Le hasard a voulu que je voie ce film pendant que j’étais en train de lire l’Evangile selon Jésus-Christ de Saramago. Deux rébellions spirituelles face à face et beaucoup de similitudes, car il ne fait aucun doute que ce jeune professeur, de par son aspect physique, fait très vite penser à Jésus-Christ. Mais alors que le livre est l’œuvre d’un écrivain athée, ce film est l’œuvre d’un cinéaste qui se déclare profondément croyant. Dans cette bibliothèque de l’université la plus ancienne du monde occidental, Ermanno Olmi utilise les cent clous pour crucifier, frapper la pensée écrite, car « les religions n'ont jamais sauvé le monde » va-t-il jusqu'à mettre en exergue. A son avis, qui rejoint celui de Saramago, de son vivant Jésus s’est rebellé aux règles, dans le temple, et à son propre martyr. Deux points que les idéologies et les religions imposent au contraire aujourd’hui à travers la prétendue sagesse des livres, privant l’homme du bien maximum du libre arbitre. Une tromperie, cause de souffrance et d’éloignement de ce qui compte, c’est-à-dire le plaisir d’une vie simple, en l’occurrence merveilleusement illustrée par les coutumes des gens de la plaine du Pô et la beauté des paysages à vous couper le souffle.
Ce que dit le Professorino, comme on le surnomme affectueusement tout le long du film, ne laisse aucun doute : « Que de vérités inscrites dans ces textes… A quoi cela a-t-il servi ? A nous tromper l’un l’autre. Il y a plus de vérité dans une caresse que dans tous les livres » « Tous les livres du monde ne valent pas le café qu’on prend avec un ami ». Au Monseigneur très âgé qui ne comprend pas son geste après qu’il lui ait servi si longtemps de mentor il réplique : « Vous avez aimé les livres plus que les hommes, et les livres peuvent servir n’importe quel patron ».
Dans l’interview qu’on peut lire ici, Ermanno Olmi ajoute: « Depuis toujours, les plus grands despotes déclarent : « Dieu est avec nous ». Moi je suis contre toutes les formes d’Eglises qui donnent plus d’importance aux dogmes qu’à l’homme. Je suis pour la liberté de l’homme. Les religions ont entraîné l’humanité dans des abîmes épouvantables. La religion peut apporter des suggestions qui parfois peuvent guider nos idées, mais il ne faut surtout pas permettre qu'elles deviennent des impositions. (..)
Aujourd’hui, on a atteint les limites de la décence et la religion a produit toute une série d’équivoques, comme la justification du martyr.
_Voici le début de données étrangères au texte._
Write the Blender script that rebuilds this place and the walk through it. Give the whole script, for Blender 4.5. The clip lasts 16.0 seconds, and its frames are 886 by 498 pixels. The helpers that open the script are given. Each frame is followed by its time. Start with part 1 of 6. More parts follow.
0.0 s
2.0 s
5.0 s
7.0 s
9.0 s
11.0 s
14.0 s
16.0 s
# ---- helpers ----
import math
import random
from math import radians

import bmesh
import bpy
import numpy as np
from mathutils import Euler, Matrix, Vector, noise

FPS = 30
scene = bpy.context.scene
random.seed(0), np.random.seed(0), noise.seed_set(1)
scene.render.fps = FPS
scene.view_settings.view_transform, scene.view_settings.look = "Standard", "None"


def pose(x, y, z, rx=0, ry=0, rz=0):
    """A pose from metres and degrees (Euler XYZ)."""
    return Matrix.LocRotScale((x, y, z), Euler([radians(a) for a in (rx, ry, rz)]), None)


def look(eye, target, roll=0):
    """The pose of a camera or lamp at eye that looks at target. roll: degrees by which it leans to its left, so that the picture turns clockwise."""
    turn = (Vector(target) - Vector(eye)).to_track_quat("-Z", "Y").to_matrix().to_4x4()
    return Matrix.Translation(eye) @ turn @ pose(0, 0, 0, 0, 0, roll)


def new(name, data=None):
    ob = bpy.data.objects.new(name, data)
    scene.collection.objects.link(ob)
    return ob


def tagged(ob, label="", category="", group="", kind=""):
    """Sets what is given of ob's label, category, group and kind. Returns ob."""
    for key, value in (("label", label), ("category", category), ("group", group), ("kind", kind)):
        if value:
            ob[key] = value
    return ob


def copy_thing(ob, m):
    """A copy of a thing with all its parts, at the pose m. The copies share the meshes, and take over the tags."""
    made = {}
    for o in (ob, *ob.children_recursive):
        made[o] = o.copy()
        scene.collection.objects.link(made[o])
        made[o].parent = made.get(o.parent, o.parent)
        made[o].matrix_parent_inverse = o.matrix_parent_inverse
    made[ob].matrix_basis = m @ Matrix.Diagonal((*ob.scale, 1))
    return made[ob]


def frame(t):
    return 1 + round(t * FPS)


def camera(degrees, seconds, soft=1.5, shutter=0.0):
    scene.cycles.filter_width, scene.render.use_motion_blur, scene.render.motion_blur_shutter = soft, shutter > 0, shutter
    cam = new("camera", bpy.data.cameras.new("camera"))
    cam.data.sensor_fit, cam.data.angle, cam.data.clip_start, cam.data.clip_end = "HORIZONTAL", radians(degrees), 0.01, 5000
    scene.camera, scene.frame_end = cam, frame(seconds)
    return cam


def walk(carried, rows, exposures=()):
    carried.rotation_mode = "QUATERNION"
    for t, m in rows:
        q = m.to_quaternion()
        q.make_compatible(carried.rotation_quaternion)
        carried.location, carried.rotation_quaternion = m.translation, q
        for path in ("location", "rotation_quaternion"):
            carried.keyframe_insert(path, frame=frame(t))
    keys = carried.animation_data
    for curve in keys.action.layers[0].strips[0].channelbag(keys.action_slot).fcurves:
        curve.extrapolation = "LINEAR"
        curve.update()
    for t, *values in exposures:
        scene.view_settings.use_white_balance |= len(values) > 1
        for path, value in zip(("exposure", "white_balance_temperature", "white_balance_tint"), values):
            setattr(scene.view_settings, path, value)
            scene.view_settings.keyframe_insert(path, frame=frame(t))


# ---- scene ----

Le Christ n’a jamais évoqué le martyr pour la foi, il s’est rebellé, il a abattu le temple des règles, des livres écrits, et, dans une certaine mesure, il s’est mis contre Dieu lui-même, ce Dieu qui demande des sacrifices humains. [Olmi le croyant serait-il d’accord avec Saramago l’incroyant ?] Je suis convaincu que Dieu a vécu dans la gaîté et le premier miracle qu’il a accompli en transformant l’eau en vin nous le confirme. Je crois que quand on vit ensemble dans la joie, l’eau peut réellement devenir du vin ».
Présenté au Festival de Cannes 2007, prochainement en France dit l’affiche. Pourquoi n’est-ce pas encore fait ? Alors en attendant si vous ne comprenez pas l’italien, vous pouvez vous rabattre sur la version en espagnol, car ce très beau film est à voir, même si la fin vous laisse un peu sur votre faim.
P.S. Comme l'a annoncé puis confirmé Ermanno Olmi a plusieurs reprises, ce film est et restera son dernier film de fiction, car il a décidé de retourner à ses premières amours, le documentaire, en défense de la nature comme Terra Madre, sans dédaigner la collaboration, à travers des courts métrages, à des projets qui valent la peine d'être défendus... et financés, comme Il premio qui raconte l'histoire vraie de deux jeunes chercheuses qui ont inventé un bracelet utile aux enfants diabétiques, à la fois hautement technologique et d'un look propre à faire baver d'envie les autres enfants.